By doing this, you can start to regard your production operations not as a hodgepodge collection of unrelated systems but as a more deliberate whole.
Parsing and Semantic Interpretation
Let’s say you’ve gathered up all of your log files and kind of smashed them together as your aggregation strategy. That might leave you with some, shall we say, variety.
111.222.333.123 HOME - [03/Mar/2017:02:44:19 -0800] "GET /some/subsite.htm HTTP/1.0" 200 198 "http://someexternalsite.com/somepage" "Mozilla/4.01 (Macintosh; I; PPC)"
2015-12-10 04:53:32,558  ERROR WebApp [(null)] - Something happened!
6/15/16,8:23:25 PM,DNS,Information,None,2,N/A,ZETA,The DNS Server has started.

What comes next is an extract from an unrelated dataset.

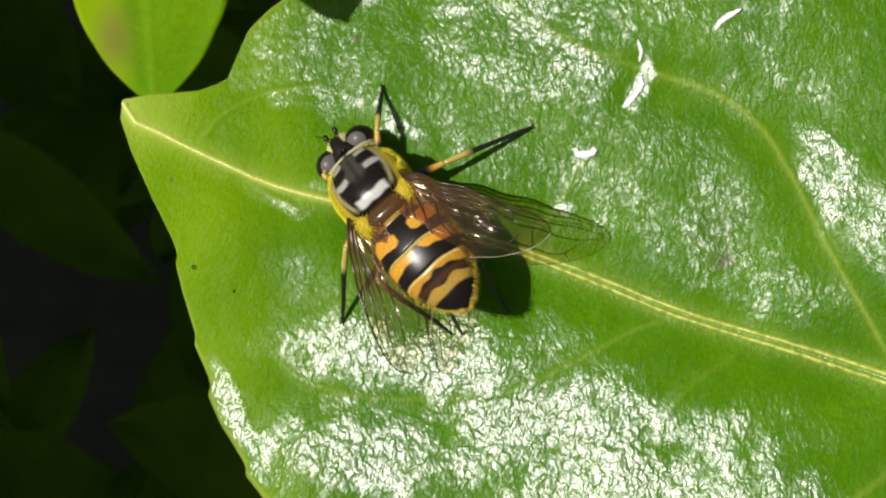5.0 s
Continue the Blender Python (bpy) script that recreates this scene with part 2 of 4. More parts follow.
def waves(x, y, size, seed, n=24):
    """Gentle random relief of about the given size in mm, mean 0, about -1 to 1."""
    r = np.random.RandomState(seed)
    z = np.zeros_like(x)
    for _ in range(n):
        a, k, ph = r.uniform(0, math.tau), math.tau / size * r.uniform(0.6, 1.5), r.uniform(0, math.tau)
        z += np.sin((x * math.cos(a) + y * math.sin(a)) * k + ph)
    return z / math.sqrt(n)


def line_distance(x, y, pts):
    """Distance of points from a polyline, and how far along it (0 to 1) the nearest place is."""
    best, along = np.full(x.shape, 1e9), np.zeros(x.shape)
    for i in range(len(pts) - 1):
        ax, ay = pts[i]
        bx, by = pts[i + 1] - pts[i]
        u = np.clip(((x - ax) * bx + (y - ay) * by) / (bx * bx + by * by + 1e-12), 0, 1)
        d = np.hypot(x - ax - u * bx, y - ay - u * by)
        near = d < best
        best[near], along[near] = d[near], ((i + u) / (len(pts) - 1))[near]
    return best, along


def grid_faces(rows, cols, wrap=False):
    i, j = np.meshgrid(np.arange(rows - 1), np.arange(cols if wrap else cols - 1), indexing="ij")
    k = (j + 1) % cols
    return np.stack([i * cols + j, i * cols + k, (i + 1) * cols + k, (i + 1) * cols + j], -1).reshape(-1, 4)


def rod(path, radii, sides=6):
    """A tapered round rod along a path; returns vertices and faces."""
    p = [Vector(q) for q in path]
    v, f = [], []
    up = Vector((0.13, 0.21, 1.0)).normalized()
    for i, c in enumerate(p):
        d = (p[min(i + 1, len(p) - 1)] - p[max(i - 1, 0)]).normalized()
        s = d.cross(up if abs(d.dot(up)) < 0.97 else Vector((1, 0, 0))).normalized()
        t = s.cross(d)
        for j in range(sides):
            a = math.tau * j / sides
            v.append(tuple(c + (s * math.cos(a) + t * math.sin(a)) * radii[i]))
    f = [tuple(q) for q in grid_faces(len(p), sides, True)]
    f += [tuple(range(sides))[::-1], tuple((len(p) - 1) * sides + j for j in range(sides))]
    return v, f


def joined(pieces):
    v, f = [], []
    for pv, pf in pieces:
        f += [tuple(i + len(v) for i in q) for q in pf]
        v += list(pv)
    return v, f


def loft(stations, rings, sides, flat=2.3):
    """A closed rounded body along y: stations of (y, centre z, half width, half height)."""
    s = np.asarray(stations, dtype=float)
    y = s[0, 0] + (s[-1, 0] - s[0, 0]) * (0.5 - 0.5 * np.cos(np.linspace(0, math.pi, rings)))
    order = np.argsort(s[:, 0])
    c = spline(s, 600)
    o = np.argsort(c[:, 0])
    zc, hw, hh = (np.interp(y, c[o, 0], c[o, k]) for k in (1, 2, 3))
    a = np.linspace(0, math.tau, sides, endpoint=False)
    ca, sa = np.cos(a), np.sin(a)
    px, pz = np.sign(ca) * np.abs(ca) ** (2 / flat), np.sign(sa) * np.abs(sa) ** (2 / flat)
    v = np.stack([hw[:, None] * px, np.repeat(y[:, None], sides, 1), zc[:, None] + hh[:, None] * pz], -1).reshape(-1, 3)
    f = [tuple(q) for q in grid_faces(rings, sides, True)]
    f += [tuple(range(sides))[::-1], tuple((rings - 1) * sides + j for j in range(sides))]
    return v, f


def ball(c, r, rings=24, sides=32):
    th = np.linspace(0.02, math.pi - 0.02, rings)
    a = np.linspace(0, math.tau, sides, endpoint=False)
    v = np.stack([c[0] + r[0] * np.sin(th)[:, None] * np.cos(a), c[1] + r[1] * np.sin(th)[:, None] * np.sin(a),
                  c[2] + r[2] * np.repeat(np.cos(th)[:, None], sides, 1)], -1).reshape(-1, 3)
    f = [tuple(q)[::-1] for q in grid_faces(rings, sides, True)]
    f += [tuple(range(sides)), tuple((rings - 1) * sides + j for j in range(sides))[::-1]]
    return v, f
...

As you can see, parsing these three very different styles of log entry would prove interesting. There seems to be a timestamp, albeit in different formats, and then a couple of the messages have kind of a general message payload. But beyond that, what do you do?
That’s where the ideas of parsing and semantic interpretation come in. When you set up aggregation of the logs, you also specify different parsing algorithms, and you assign significance to the information that results. With some effort and intelligence, you can start weaving this into a chronological ordering of events that serve as parts of a whole.
Data Cleaning and Indexing
You’re going to need to do more with the data than just extract it and assign it semantic meaning, though. You’ll have missing entries where you need default values. You’re going to need to apply certain rules and transformations to it. And you’re probably going to need to filter some of the data out, frankly. Not every last byte capture by every last logging entity in your ecosystem is actually valuable to you.
In short, you’re going to need to “clean” the data a little.
Once you’ve done that, you’re in good shape, storage-wise. But you’re also going to want to do what databases do: index the data. This means storing it in such a way to optimize information retrieval.
The reason you need to index as part of your storage and cleaning process is pretty straightforward. Any good log analysis paradigm is going to be predicated upon search. And not just any search — really good search.
This makes sense when you think about it. Logs collect tons and tons of data about what your systems are doing in production. To make use of that data, you’re going to need to search it, and the scale alone means that search has to be fast and sophisticated. We’re not talking about looking up the customer address in an MS Access table with 100 customer records.
Once you have log files aggregated, parsed, stored, and indexed, you’re in good shape. But the story doesn’t end there. What happens with the information is just as important for analysis.
First of all, you definitely want good visualization capabilities. This includes relatively obvious things, like seeing graphs of traffic or dashboards warning you about spikes in errors. But it can also mean some relatively unusual or interesting visualization scenarios.
Part of log analysis means having the capability for deep understanding of the data, and visualization is critical for that.
You’ve stored and visualized your data, but now you also want to be able to slice and dice it to get a deeper understanding of it. You’re going to need analytics capability for your log analysis.
To get a little more specific, analytics involves automated assistance interpreting your data and discovering patterns in it. Analytics is a discipline unto itself, but it can include concerns such as the following:
- Statistical modeling and assessing the significance of relationships.
- Predictive modeling.
- Pattern recognition.
- Machine learning.
To zoom back out, you want to gather the data, have the ability to search it, and be able to visualize it. But then you also want automated assistance with combing through it, looking for trends, patterns, and generally interesting insights.
Everything I’ve mentioned so far should be automated in your operation. Of course, the automation will require setup and intervention as you go. But you shouldn’t be doing this stuff yourself manually. In fact, you shouldn’t even write your own tools for this because good ones already exist.
But none of this is complete without human intervention, so I’ll close by mentioning that. Log analysis requires excellent tooling with sophisticated capabilities. But it also requires a team of smart people around it that know how to set it up, monitor it, and act on the insights that it provides.
Your systems generate an awful lot of data about what they’re doing, via many log files. Log analysis is critical to gathering, finding, visualizing, understanding, and acting on that information. It can even mean the difference in keeping an edge on your competition.